Set task =>
Search the material and gather each line with "group" in it.

Supplied material =>
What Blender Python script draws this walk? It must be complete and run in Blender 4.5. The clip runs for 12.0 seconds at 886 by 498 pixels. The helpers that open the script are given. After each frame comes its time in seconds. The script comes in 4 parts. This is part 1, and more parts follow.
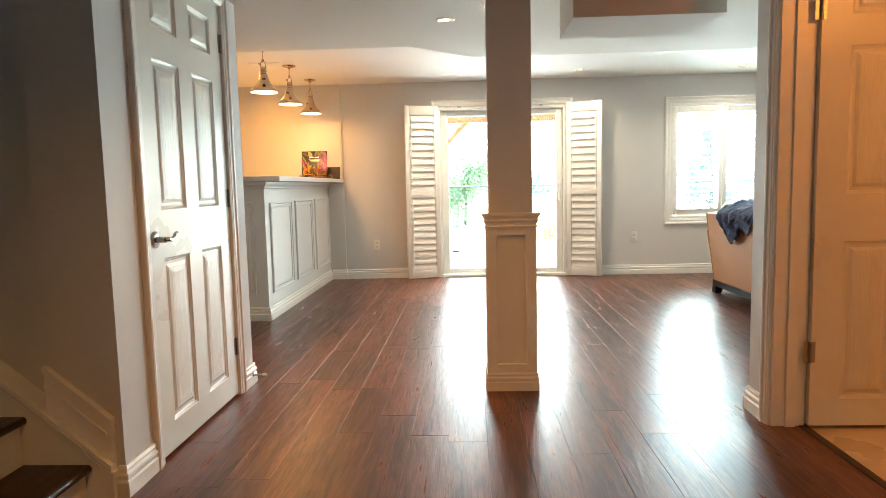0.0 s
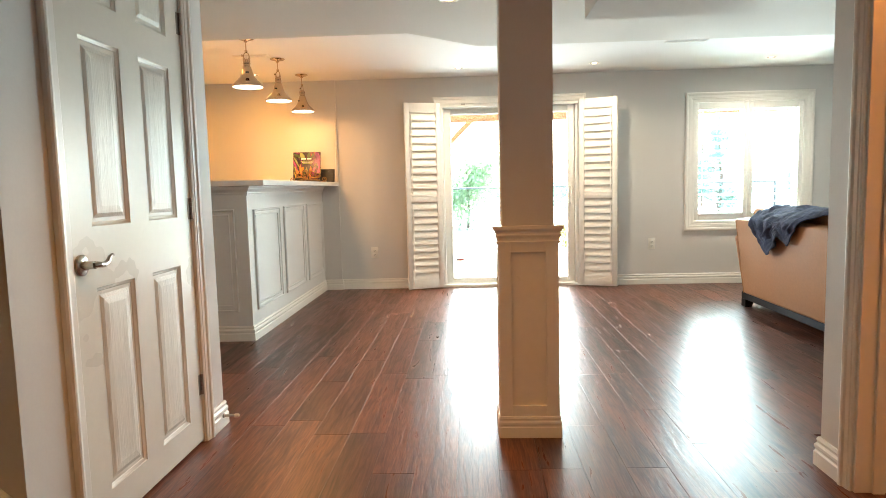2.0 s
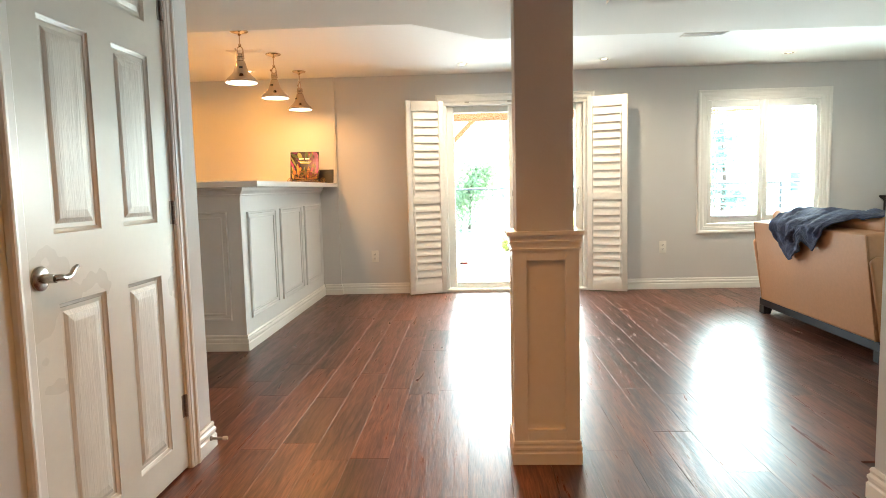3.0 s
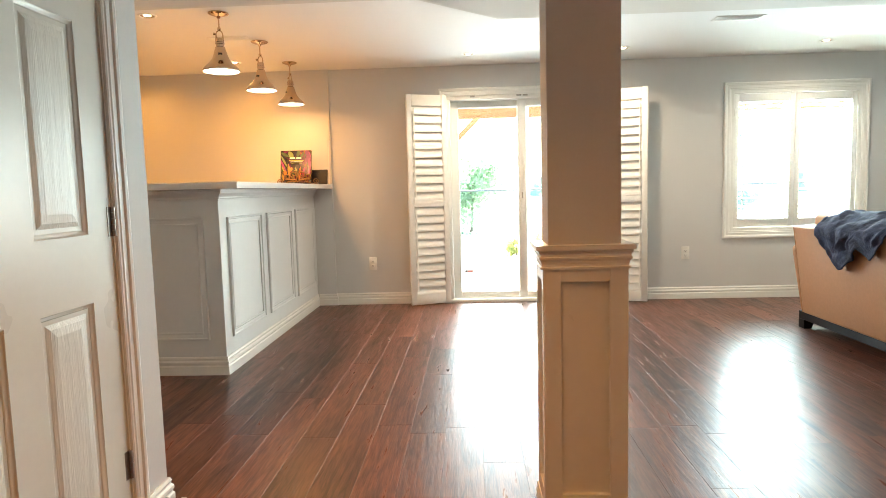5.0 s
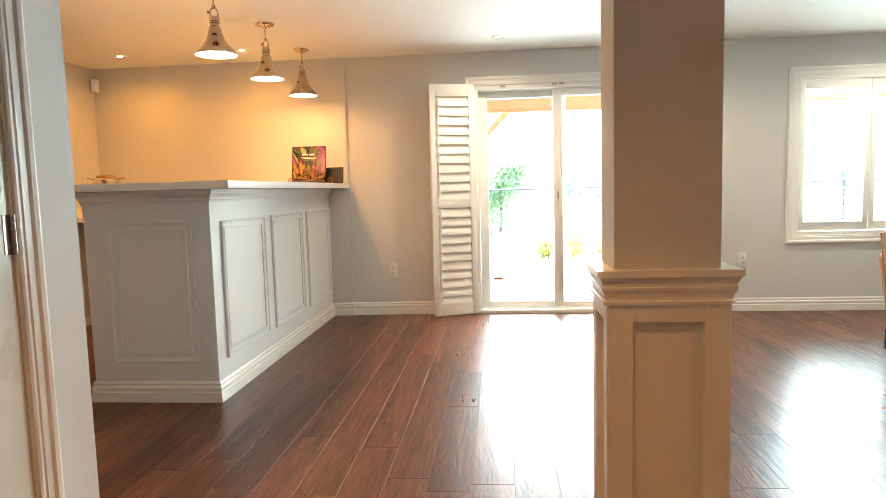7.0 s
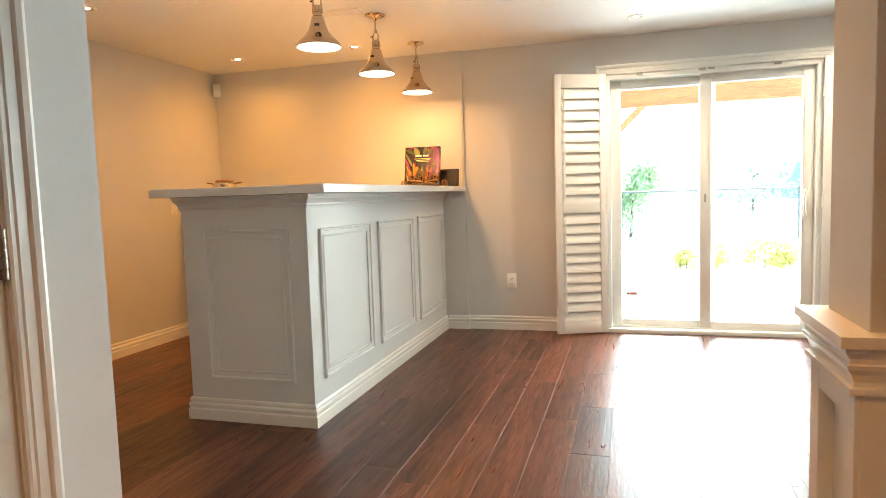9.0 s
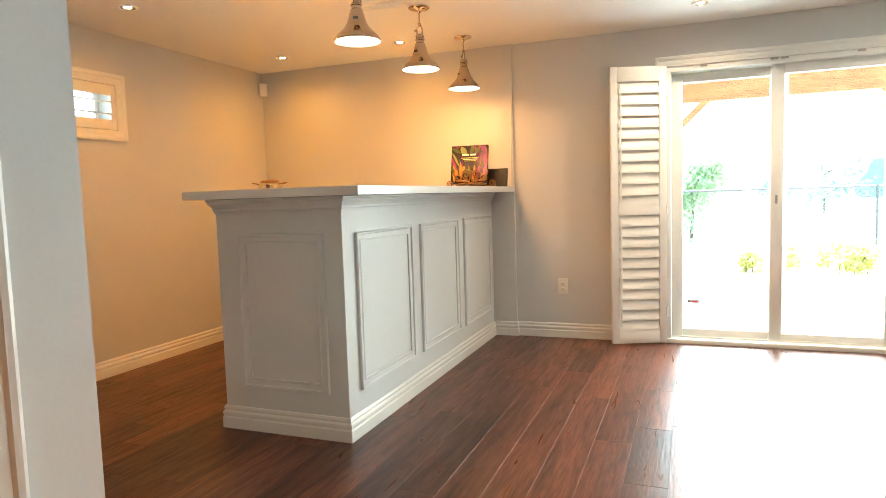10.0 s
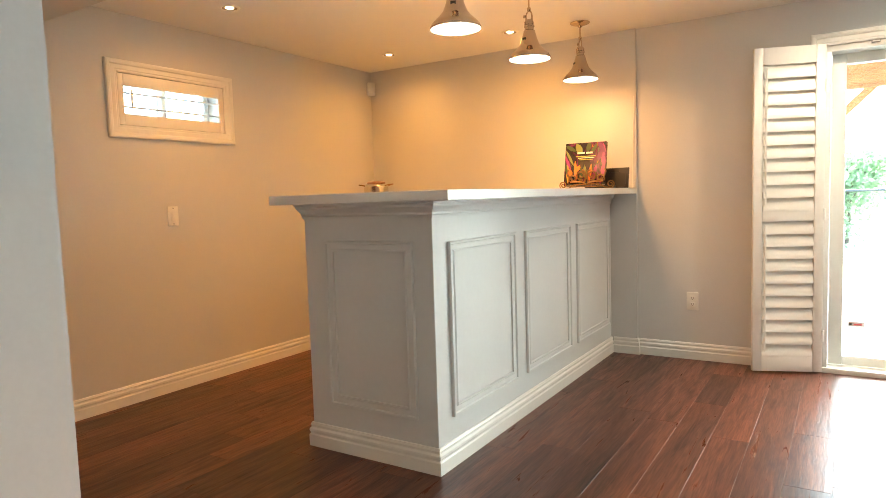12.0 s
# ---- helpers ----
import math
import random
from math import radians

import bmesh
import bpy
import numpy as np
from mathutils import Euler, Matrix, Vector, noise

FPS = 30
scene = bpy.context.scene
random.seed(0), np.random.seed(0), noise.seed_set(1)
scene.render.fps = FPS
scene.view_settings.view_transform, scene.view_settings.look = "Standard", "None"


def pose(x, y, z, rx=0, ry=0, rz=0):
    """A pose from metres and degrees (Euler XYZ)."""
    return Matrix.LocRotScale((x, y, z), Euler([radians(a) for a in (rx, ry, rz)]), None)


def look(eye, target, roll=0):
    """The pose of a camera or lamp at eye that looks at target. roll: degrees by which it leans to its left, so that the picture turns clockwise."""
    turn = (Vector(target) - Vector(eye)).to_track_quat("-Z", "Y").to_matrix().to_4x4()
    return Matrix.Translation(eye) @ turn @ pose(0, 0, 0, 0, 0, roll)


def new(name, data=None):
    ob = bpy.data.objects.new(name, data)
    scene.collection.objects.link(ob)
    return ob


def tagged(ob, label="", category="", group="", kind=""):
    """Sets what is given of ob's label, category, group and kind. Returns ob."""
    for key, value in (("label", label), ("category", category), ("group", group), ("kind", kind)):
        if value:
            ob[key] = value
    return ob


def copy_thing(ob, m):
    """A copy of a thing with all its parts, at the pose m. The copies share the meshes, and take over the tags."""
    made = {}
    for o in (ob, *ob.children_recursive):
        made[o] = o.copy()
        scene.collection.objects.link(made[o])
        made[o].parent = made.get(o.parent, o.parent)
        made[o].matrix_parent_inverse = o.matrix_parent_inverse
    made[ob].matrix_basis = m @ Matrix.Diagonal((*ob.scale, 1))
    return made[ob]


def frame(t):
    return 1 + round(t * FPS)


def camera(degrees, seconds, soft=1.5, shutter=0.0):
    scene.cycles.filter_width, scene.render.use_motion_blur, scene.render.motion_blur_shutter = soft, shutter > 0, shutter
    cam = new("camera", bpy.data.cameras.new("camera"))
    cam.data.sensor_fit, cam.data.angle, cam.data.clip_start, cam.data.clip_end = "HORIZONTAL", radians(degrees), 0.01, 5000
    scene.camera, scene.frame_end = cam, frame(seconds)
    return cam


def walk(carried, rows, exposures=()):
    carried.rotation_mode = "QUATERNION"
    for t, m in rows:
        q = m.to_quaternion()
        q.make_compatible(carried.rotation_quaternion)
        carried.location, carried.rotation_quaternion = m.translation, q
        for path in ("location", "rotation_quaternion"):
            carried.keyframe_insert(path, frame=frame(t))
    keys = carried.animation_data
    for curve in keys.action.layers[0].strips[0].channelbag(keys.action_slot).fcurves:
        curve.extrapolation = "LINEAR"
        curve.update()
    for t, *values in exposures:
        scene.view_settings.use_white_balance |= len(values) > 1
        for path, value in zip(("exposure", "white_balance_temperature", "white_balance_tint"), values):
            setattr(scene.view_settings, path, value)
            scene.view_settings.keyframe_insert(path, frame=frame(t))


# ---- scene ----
EXPOSURE, KELVIN, TINT = 4.60, 6380, 9
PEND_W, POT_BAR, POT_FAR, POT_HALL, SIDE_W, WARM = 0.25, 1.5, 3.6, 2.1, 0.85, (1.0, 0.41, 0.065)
HALOGEN = (1.0, 0.79, 0.55)   # the clearer bulbs away from the bar
cam = camera(69.8, 12.0, soft=0.5)
PATH = [
    (0, (0.086, 0.303, 1.045), (-0.002, 2.291, 0.85), -1.3),
    (0.5, (0.087, 0.44, 1.05), (-0.002, 2.428, 0.856), -1.3),
    (1, (0.086, 0.563, 1.057), (-0.005, 2.552, 0.863), -1.4),
    (1.5, (0.081, 0.693, 1.065), (-0.014, 2.682, 0.871), -1.4),
    (2, (0.058, 0.829, 1.075), (-0.037, 2.818, 0.882), -1.4),
    (2.5, (0.034, 0.957, 1.08), (-0.061, 2.945, 0.89), -1.4),
    (3, (0.013, 1.077, 1.078), (-0.081, 3.065, 0.888), -1.4),
    (5, (-0.045, 1.589, 1.081), (-0.139, 3.578, 0.895), -1.5),
    (5.5, (-0.051, 1.726, 1.089), (-0.147, 3.715, 0.903), -1.5),
    (6, (-0.053, 1.856, 1.088), (-0.157, 3.844, 0.902), -1.6),
    (6.5, (-0.052, 2.004, 1.087), (-0.179, 3.991, 0.899), -1.6),
    (8.5, (-0.082, 2.513, 1.078), (-0.553, 4.449, 0.907), -1.7),
    (9, (-0.096, 2.624, 1.088), (-0.661, 4.535, 0.921), -1.8),
    (9.5, (-0.098, 2.727, 1.099), (-0.749, 4.611, 0.93), -1.8),
    (10, (-0.107, 2.833, 1.102), (-0.832, 4.689, 0.936), -1.8),
    (10.5, (-0.111, 2.93, 1.11), (-0.921, 4.751, 0.946), -1.8),
    (11, (-0.114, 3.022, 1.119), (-1.016, 4.8, 0.956), -1.8),
    (11.5, (-0.133, 3.104, 1.122), (-1.118, 4.837, 0.96), -1.8),
    (12, (-0.167, 3.182, 1.125), (-1.23, 4.868, 0.967), -1.8),
]
walk(cam, [(t, look(eye, target, roll)) for t, eye, target, roll in PATH], exposures=[(0.0, EXPOSURE, KELVIN, TINT)])

# ---- world, sun ----
world = bpy.data.worlds.new("sky")
scene.world = world
world.use_nodes = True
wn = world.node_tree
wn.nodes.clear()
sky = wn.nodes.new("ShaderNodeTexSky")
sky.sky_type = "NISHITA"
sky.sun_disc = False
sky.sun_elevation, sky.sun_rotation = radians(42), radians(20)
sky.air_density, sky.dust_density = 1.0, 2.5
bg = wn.nodes.new("ShaderNodeBackground")
bg.inputs["Strength"].default_value = 0.15
wo = wn.nodes.new("ShaderNodeOutputWorld")
wn.links.new(sky.outputs[0], bg.inputs[0])
wn.links.new(bg.outputs[0], wo.inputs[0])

sun_data = bpy.data.lights.new("sun", "SUN")
sun_data.energy, sun_data.angle, sun_data.color = 3.0, radians(10), (1.0, 0.97, 0.92)
sun = new("sun", sun_data)
sun.matrix_world = look((5.1, 25.0, 13.4), (0, 11, 0))


def window_light(name, m, width, height, watts):
    """The sky's light in a window opening."""
    data = bpy.data.lights.new(name, "AREA")
    data.shape, data.size, data.size_y, data.energy, data.color = "RECTANGLE", width, height, watts, DAYLIGHT
    new(name, data).matrix_world = m


DAYLIGHT = (0.74, 0.96, 1.0)
window_light("patio_daylight", look((0.459, 8.36, 1.0), (0.459, 0, -3.0)), 1.40, 1.78, 3.8)
window_light("window_daylight", look((2.927, 8.06, 1.27), (2.927, 0, -1.4)), 1.14, 1.26, 15.5)


# ---- helpers of this scene ----
def thing(name, loc=(0, 0, 0), label="", category="", group="", kind="", rz=0.0):
    ob = new(name)
    ob.empty_display_size = 0.1
    ob.matrix_basis = pose(*loc, 0, 0, rz)
    return tagged(ob, label, category, group, kind)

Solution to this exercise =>
def tagged(ob, label="", category="", group="", kind=""):
    """Sets what is given of ob's label, category, group and kind. Returns ob."""
    for key, value in (("label", label), ("category", category), ("group", group), ("kind", kind)):
def thing(name, loc=(0, 0, 0), label="", category="", group="", kind="", rz=0.0):
    return tagged(ob, label, category, group, kind)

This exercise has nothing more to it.